No member of the Supreme Court has opined that the people of the several States who ratified the Constitution in 1789 or the legislatures of the States that ratified the 14th Amendment in 1868 intended thereby to forbid the State legislatures to enact laws defining marriage as a contract between a man and a woman.
None of the lawyers who argued the gay marriage cases said so. No newspaper, television station, network or web site has ever claimed that the Framers of our Constitution or the people who ratified it, intended to legalize gay marriage.
The plain, obvious and undeniable truth is that the supporters of gay marriage want the Supreme Court to read something into the Constitution which isn’t there, never has been there, and does not have sufficient support among the American people to be adopted as an amendment to the Constitution.
The people of the State of California, have on two occasions, by a significant majority vote, expressed their wish to restrict marriage to the traditional relationship between a man and a woman.
In spite of those votes and in spite of the Constitutional guarantee that California shall have a republican form of government, the 9th Circuit Federal Court has substituted its will for the will of the people.
It is commonly said that federal judges are appointed for life. This is not true. Section 1 of Article III of the United States Constitution says that federal judges shall hold their offices “during good behavior.”
Federal Judges, including the Justices of the Supreme Court, have taken an oath to support the Constitution. They are not sworn to do what is popular, or what they think is best for the people or what they think the people want. They are not empowered to dictate the cultural mores of the American people.

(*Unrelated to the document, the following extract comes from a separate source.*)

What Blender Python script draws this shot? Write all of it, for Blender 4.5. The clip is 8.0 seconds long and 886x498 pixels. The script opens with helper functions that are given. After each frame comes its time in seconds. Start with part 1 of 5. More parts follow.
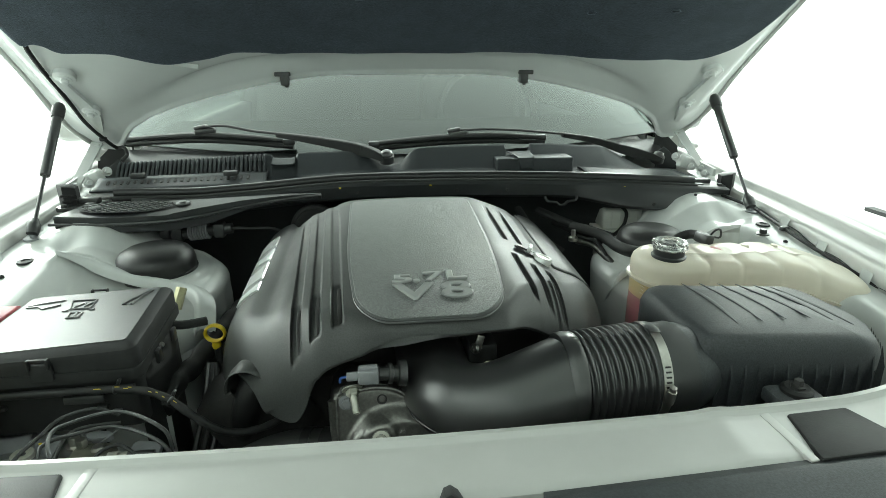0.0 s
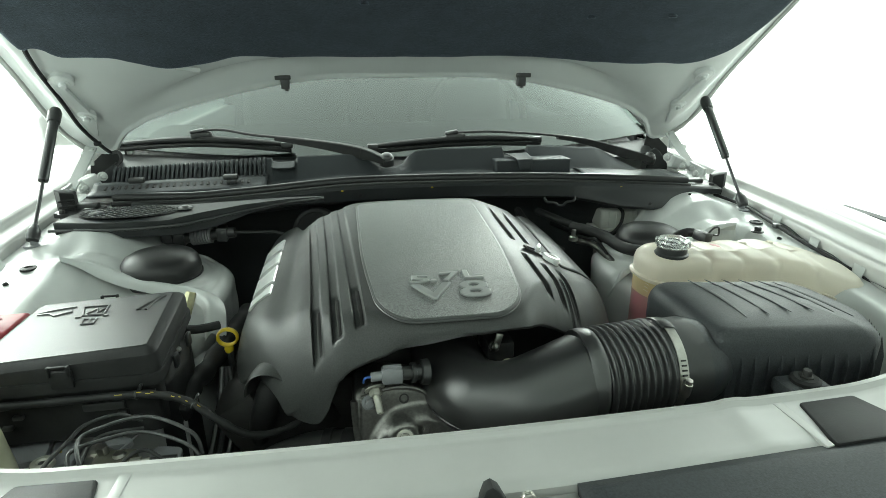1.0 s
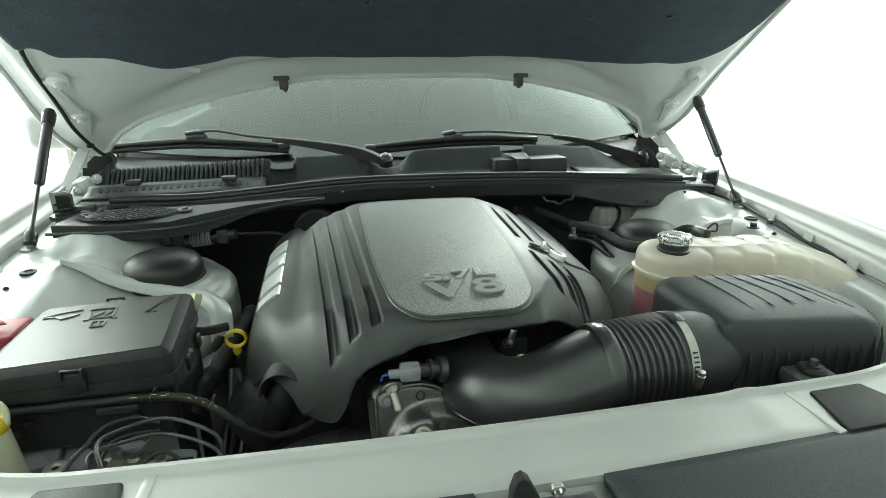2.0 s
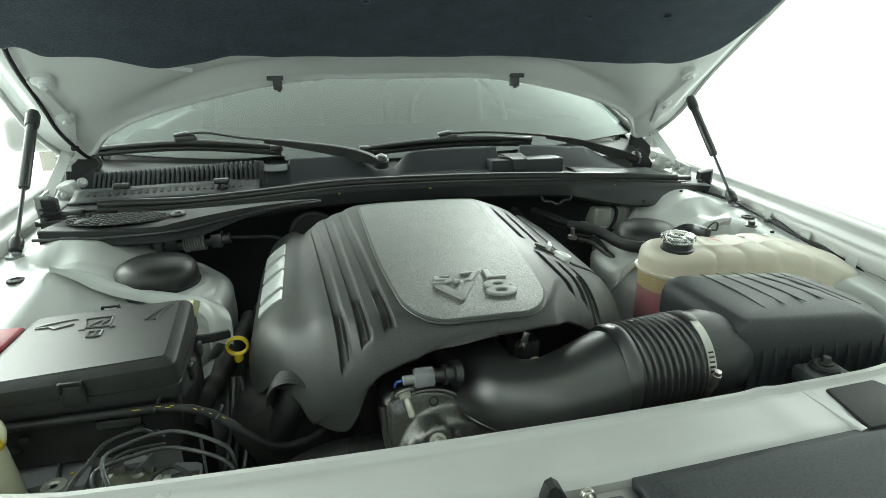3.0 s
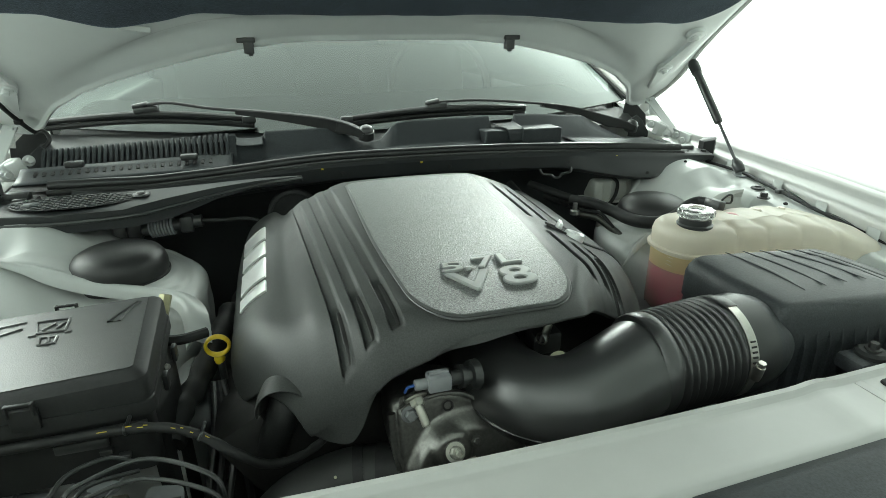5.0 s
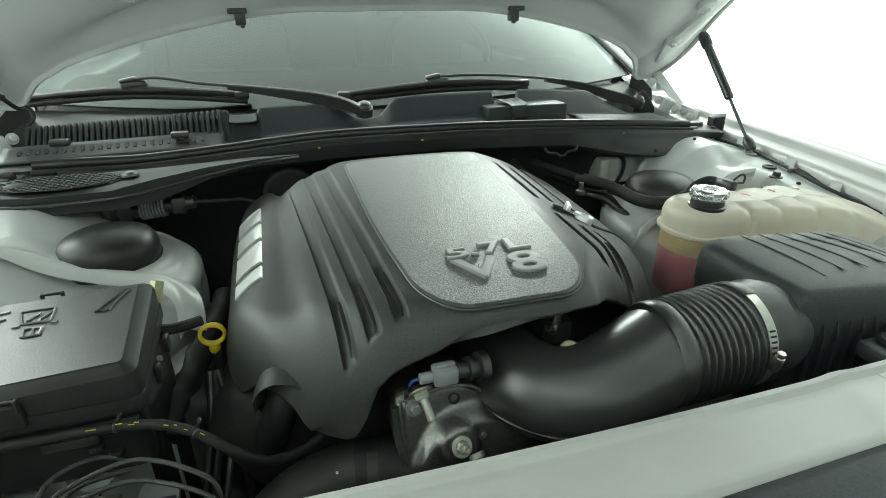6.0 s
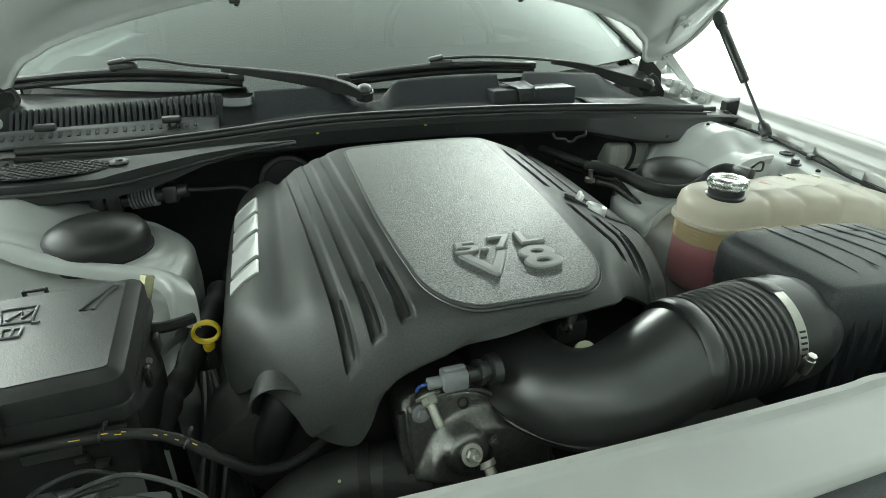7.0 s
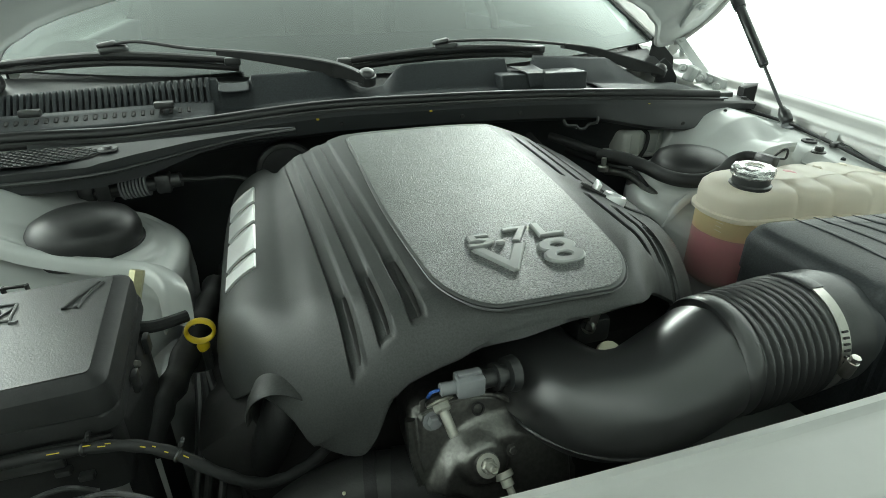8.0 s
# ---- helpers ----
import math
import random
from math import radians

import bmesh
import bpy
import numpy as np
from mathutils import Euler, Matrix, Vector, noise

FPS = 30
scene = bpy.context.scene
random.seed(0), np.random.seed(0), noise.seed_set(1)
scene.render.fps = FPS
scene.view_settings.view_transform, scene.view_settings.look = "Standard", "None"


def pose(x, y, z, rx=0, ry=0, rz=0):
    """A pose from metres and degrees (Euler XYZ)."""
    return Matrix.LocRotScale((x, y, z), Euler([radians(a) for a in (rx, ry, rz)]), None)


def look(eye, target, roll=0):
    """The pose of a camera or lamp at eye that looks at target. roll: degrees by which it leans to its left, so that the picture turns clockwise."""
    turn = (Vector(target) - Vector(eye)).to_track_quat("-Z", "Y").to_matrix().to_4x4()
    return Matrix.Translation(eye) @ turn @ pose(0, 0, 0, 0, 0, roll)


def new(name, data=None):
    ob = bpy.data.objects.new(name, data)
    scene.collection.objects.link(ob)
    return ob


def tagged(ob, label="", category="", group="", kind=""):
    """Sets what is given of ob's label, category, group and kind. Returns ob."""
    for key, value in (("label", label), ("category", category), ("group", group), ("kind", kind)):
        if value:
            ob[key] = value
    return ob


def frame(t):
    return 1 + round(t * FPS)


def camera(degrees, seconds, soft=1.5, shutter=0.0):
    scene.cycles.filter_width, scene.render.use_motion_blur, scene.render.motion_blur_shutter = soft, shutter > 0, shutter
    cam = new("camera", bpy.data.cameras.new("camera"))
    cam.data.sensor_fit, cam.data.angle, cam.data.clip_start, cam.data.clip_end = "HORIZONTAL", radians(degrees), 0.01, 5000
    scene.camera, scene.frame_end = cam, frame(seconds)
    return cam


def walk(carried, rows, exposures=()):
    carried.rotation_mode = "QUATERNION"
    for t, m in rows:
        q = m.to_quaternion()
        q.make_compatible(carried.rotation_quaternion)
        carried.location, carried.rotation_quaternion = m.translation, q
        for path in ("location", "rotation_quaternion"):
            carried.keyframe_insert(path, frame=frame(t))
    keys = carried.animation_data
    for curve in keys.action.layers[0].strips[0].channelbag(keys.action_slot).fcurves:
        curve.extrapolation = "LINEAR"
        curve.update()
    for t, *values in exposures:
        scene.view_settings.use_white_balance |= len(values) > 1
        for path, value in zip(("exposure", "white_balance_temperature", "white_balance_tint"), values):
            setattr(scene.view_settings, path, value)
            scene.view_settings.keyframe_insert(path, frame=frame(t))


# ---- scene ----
cam = camera(77.2, 8.0, 0.8)
PATH = [
    (0, (-0.076, 0.063, 1.261), (0.146, 1.932, 0.584), -0.2),
    (0.5, (-0.102, 0.061, 1.262), (0.158, 1.926, 0.588), -0.2),
    (1, (-0.13, 0.058, 1.263), (0.168, 1.919, 0.594), -0.2),
    (1.5, (-0.153, 0.058, 1.261), (0.179, 1.914, 0.596), -0.2),
    (3, (-0.21, 0.082, 1.254), (0.221, 1.922, 0.598), -0.2),
    (3.5, (-0.224, 0.11, 1.25), (0.249, 1.937, 0.59), -0.1),
    (4, (-0.228, 0.13, 1.245), (0.269, 1.946, 0.569), -0.2),
    (4.5, (-0.233, 0.158, 1.24), (0.281, 1.956, 0.532), -0.2),
    (6, (-0.232, 0.219, 1.234), (0.288, 1.963, 0.405), -0.2),
    (6.5, (-0.231, 0.239, 1.232), (0.288, 1.969, 0.374), -0.2),
    (7, (-0.23, 0.262, 1.227), (0.288, 1.981, 0.347), -0.1),
    (7.5, (-0.231, 0.286, 1.223), (0.287, 1.995, 0.323), -0.1),
    (8, (-0.23, 0.306, 1.209), (0.286, 2.011, 0.299), -0.1),
]
walk(cam, [(t, look(eye, target, roll)) for t, eye, target, roll in PATH], [(0, 0.05), (3, 0.03), (6, -0.04), (8, -0.10)])

# ---- light and air: a white light booth ----
world = bpy.data.worlds.new("booth_air")
world.use_nodes = True
world.node_tree.nodes["Background"].inputs[0].default_value = (0.93, 1.0, 0.95, 1)
world.node_tree.nodes["Background"].inputs[1].default_value = 0.3
scene.world = world
scene.view_settings.exposure = 0.0


def area_lamp(name, where, target, sx, sy, watts, colour):
    d = bpy.data.lights.new(name, "AREA")
    d.shape, d.size, d.size_y, d.energy, d.color = "RECTANGLE", sx, sy, watts, colour
    ob = new(name, d)
    ob.matrix_world = look(where, target)
    return ob


area_lamp("rear_softbox", (3.6, 7.4, 3.0), (0.4, 1.0, 0.95), 1.7, 1.0, 350, (0.89, 1.0, 0.92))
area_lamp("overhead_softbox", (2.9, 5.0, 3.5), (2.7, 4.6, 0.0), 2.4, 4.2, 110, (0.89, 1.0, 0.92))
area_lamp("side_softbox", (-4.3, 4.6, 2.2), (-0.4, 0.9, 0.92), 2.6, 1.8, 310, (0.89, 1.0, 0.92))
area_lamp("overhead_softbox", (-3.0, 5.2, 3.5), (-2.8, 4.9, 0.0), 2.0, 4.2, 180, (0.89, 1.0, 0.92))
# Fill lamp added behind the camera to lift the dark front faces.
area_lamp("front_softbox", (-1.2, -1.2, 3.4), (-0.4, 0.4, 0.8), 4.0, 2.2, 30, (0.89, 1.0, 0.92))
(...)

When a court announces that it has perceived ‘an emerging public consensus’ and proceeds to base a decision affecting the rights of litigants on public opinion rather than the plain words of the Constitution, the Judges or Justices who subscribe to such a decision are patently guilty of judicial misbehavior and are subject to removal from office.
The Constitutional standard of “good behavior” differs from the definition of the grounds for impeachment. Article II, Section 4 spells out the grounds for impeachment, which include treason, Bribery and other high crimes and misdemeanors.
Removal from office for failure to maintain ‘good behavior’ is a far stricter standard than an impeachable offence.
I submit that the attempt to deny the people of the states the right to legislate on the subject of marriage is conclusive evidence of judicial misbehavior and the Congress of the United States should immediately take steps to remove from office all those Justices and Judges who have violated their oaths of office by rendering or concurring in such opinions.